**TASK OBJECTIVE**
A line counts if it contains the string "render"; say how many such lines there are, giving only the number.

::: DATA SHOWN :::

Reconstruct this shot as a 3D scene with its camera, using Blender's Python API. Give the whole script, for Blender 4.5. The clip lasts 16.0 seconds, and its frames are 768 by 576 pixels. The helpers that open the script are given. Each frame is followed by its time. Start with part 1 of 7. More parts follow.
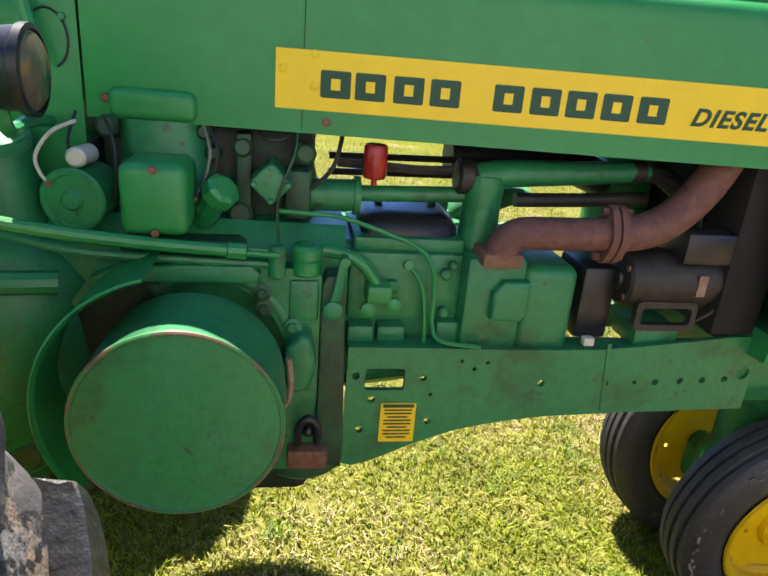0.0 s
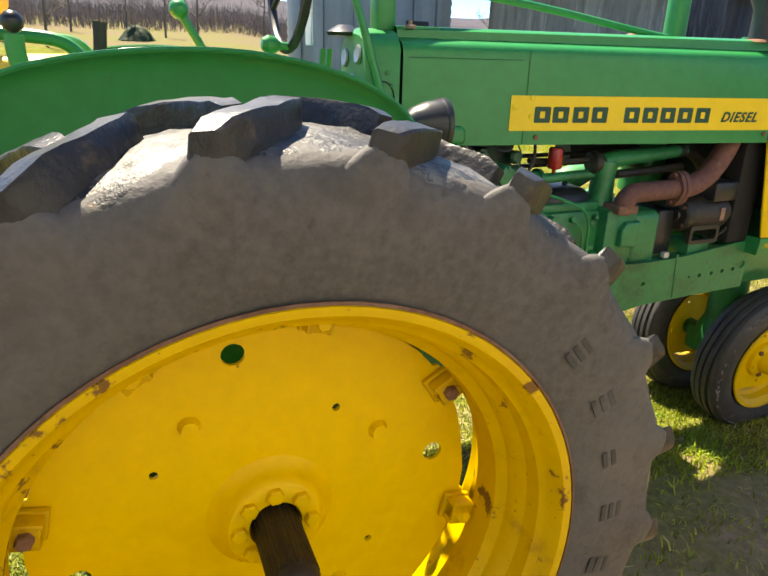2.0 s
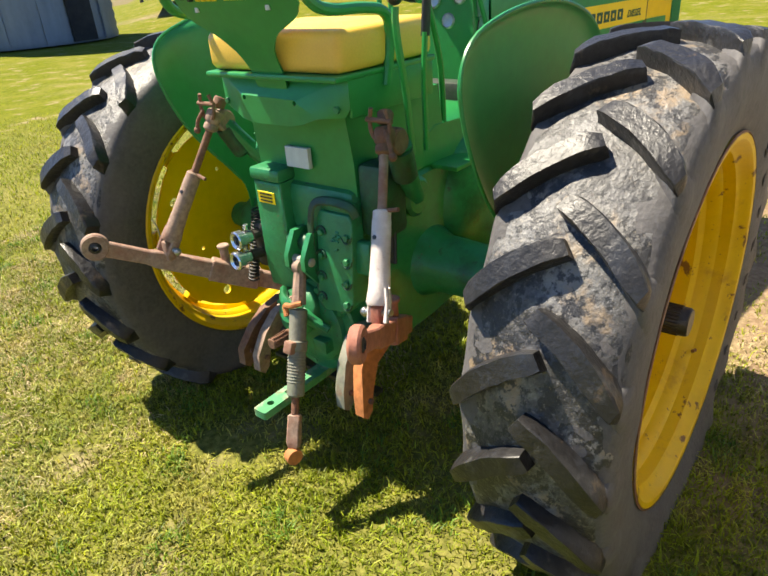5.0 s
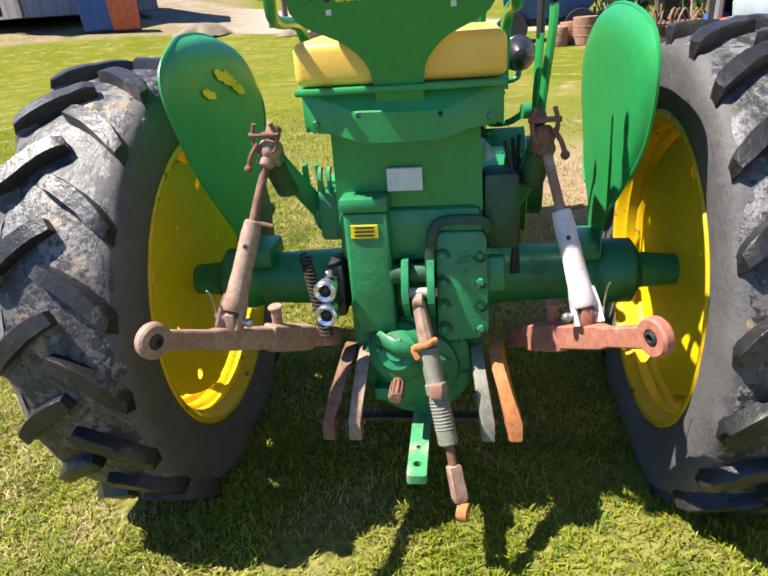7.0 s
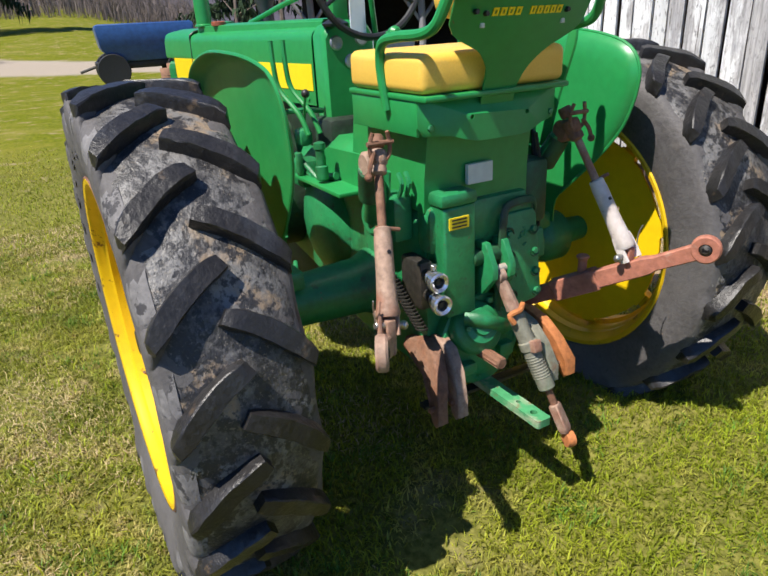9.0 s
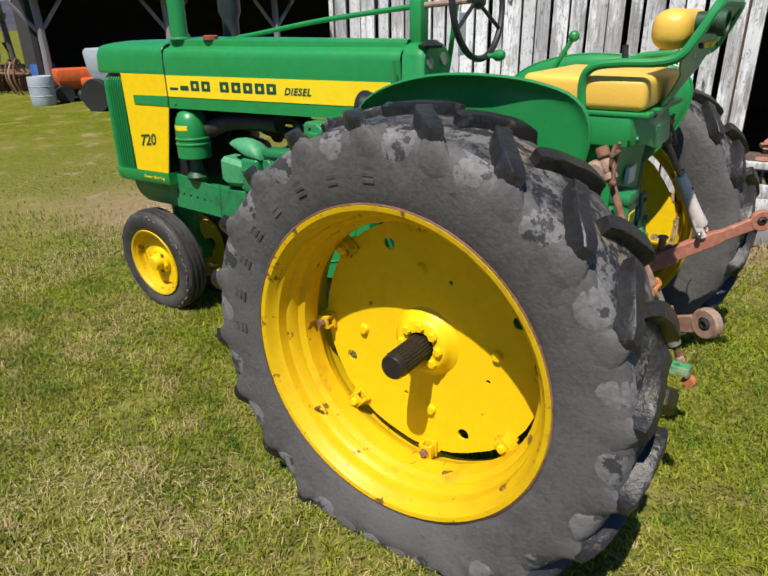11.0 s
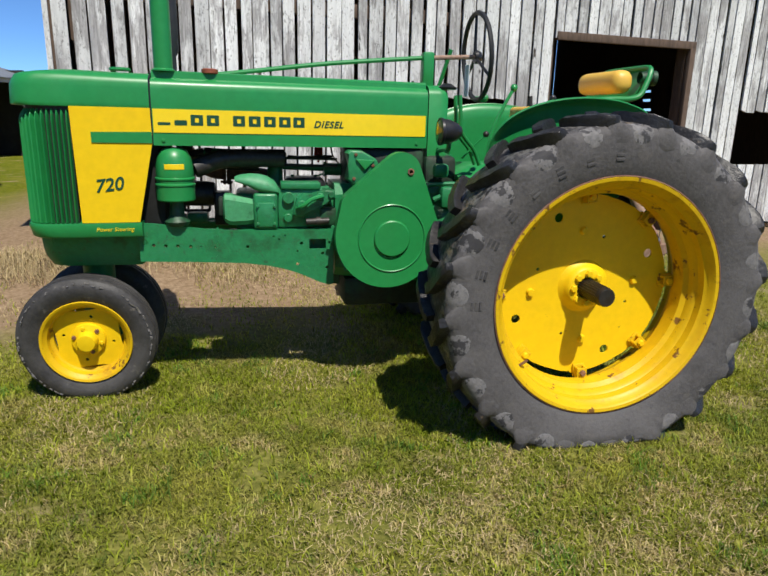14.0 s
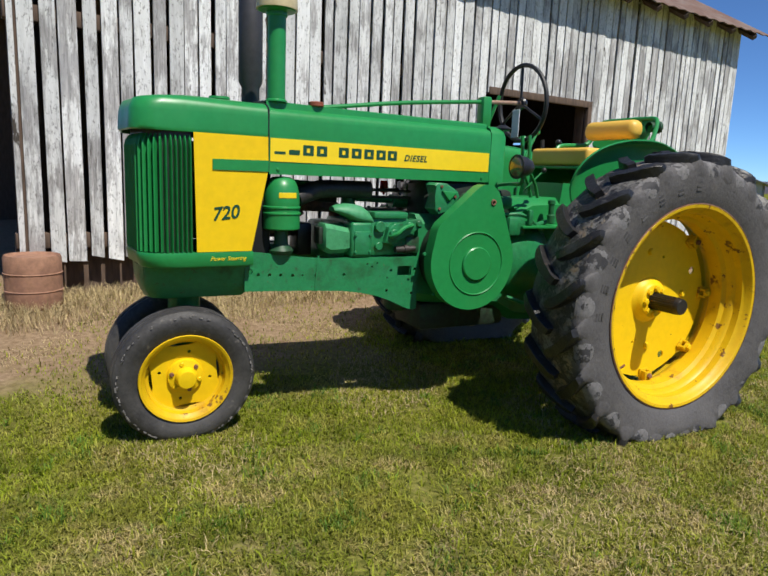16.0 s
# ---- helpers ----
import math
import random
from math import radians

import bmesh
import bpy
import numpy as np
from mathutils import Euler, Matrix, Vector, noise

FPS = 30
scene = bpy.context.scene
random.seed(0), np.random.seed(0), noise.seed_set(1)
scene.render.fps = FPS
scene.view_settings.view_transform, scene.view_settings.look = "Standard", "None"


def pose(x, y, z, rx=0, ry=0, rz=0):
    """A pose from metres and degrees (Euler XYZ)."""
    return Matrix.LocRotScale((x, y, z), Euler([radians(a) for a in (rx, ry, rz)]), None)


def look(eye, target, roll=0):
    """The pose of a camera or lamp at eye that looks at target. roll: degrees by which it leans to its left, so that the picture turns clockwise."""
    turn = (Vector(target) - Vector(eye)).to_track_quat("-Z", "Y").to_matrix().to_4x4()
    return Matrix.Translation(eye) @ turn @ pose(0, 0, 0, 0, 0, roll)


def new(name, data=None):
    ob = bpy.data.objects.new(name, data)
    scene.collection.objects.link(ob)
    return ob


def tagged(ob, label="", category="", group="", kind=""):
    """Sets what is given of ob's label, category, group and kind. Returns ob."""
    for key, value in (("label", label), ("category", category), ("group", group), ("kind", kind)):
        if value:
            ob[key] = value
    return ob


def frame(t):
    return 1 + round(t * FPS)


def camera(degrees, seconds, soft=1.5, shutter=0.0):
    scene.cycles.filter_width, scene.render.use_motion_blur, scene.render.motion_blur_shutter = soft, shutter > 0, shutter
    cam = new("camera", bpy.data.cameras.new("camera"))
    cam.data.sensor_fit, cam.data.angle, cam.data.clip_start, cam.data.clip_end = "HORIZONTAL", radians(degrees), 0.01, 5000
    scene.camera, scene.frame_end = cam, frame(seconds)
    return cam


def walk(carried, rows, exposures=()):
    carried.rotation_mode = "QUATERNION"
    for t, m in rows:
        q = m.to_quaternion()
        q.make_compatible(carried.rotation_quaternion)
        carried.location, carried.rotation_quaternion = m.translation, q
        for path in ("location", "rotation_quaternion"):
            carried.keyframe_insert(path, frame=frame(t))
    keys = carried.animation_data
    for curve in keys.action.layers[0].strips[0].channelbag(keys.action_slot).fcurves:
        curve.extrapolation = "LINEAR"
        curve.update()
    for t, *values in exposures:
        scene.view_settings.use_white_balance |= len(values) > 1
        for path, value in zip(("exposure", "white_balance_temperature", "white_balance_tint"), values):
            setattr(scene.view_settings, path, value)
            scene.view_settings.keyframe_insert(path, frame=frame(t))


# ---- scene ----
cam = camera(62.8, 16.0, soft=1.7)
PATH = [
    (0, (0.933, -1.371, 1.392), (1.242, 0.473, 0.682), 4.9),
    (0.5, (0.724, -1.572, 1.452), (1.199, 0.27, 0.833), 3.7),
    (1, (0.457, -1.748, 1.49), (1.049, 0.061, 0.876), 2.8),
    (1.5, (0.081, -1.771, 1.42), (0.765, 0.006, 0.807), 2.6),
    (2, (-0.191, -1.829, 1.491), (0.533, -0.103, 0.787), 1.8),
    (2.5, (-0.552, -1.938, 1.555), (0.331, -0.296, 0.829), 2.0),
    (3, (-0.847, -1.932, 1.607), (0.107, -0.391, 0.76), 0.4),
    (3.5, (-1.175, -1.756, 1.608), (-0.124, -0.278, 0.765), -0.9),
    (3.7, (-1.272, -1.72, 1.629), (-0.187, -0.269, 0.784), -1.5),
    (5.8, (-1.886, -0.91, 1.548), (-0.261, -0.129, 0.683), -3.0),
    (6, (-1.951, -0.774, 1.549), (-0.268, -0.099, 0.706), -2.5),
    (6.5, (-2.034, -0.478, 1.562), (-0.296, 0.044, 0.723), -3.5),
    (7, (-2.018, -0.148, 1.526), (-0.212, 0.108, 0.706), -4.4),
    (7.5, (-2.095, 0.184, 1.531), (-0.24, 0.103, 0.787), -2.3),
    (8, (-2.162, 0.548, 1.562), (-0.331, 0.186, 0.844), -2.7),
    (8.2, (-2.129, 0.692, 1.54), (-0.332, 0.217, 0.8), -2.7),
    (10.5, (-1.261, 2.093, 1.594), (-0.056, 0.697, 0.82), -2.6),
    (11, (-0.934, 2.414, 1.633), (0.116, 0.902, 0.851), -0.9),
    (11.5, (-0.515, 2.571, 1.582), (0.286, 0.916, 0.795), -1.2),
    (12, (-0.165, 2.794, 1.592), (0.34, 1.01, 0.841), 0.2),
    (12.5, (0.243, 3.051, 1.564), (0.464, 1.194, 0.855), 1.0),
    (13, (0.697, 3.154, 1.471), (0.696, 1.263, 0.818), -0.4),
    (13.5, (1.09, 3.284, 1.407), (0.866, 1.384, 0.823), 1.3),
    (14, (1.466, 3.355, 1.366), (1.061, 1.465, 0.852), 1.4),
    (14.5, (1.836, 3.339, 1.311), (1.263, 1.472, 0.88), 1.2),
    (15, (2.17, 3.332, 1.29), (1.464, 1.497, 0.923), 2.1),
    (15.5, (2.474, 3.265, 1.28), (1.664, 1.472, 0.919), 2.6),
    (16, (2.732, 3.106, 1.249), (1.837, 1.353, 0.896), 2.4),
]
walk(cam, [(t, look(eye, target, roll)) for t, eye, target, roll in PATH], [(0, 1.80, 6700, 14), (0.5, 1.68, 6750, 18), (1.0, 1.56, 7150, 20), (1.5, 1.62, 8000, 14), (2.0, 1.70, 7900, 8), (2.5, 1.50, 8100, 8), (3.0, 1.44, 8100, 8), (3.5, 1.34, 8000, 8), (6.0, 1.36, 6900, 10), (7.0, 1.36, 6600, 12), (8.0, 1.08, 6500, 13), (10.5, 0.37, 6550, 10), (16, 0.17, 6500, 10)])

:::

**WRITTEN SOLUTION**
2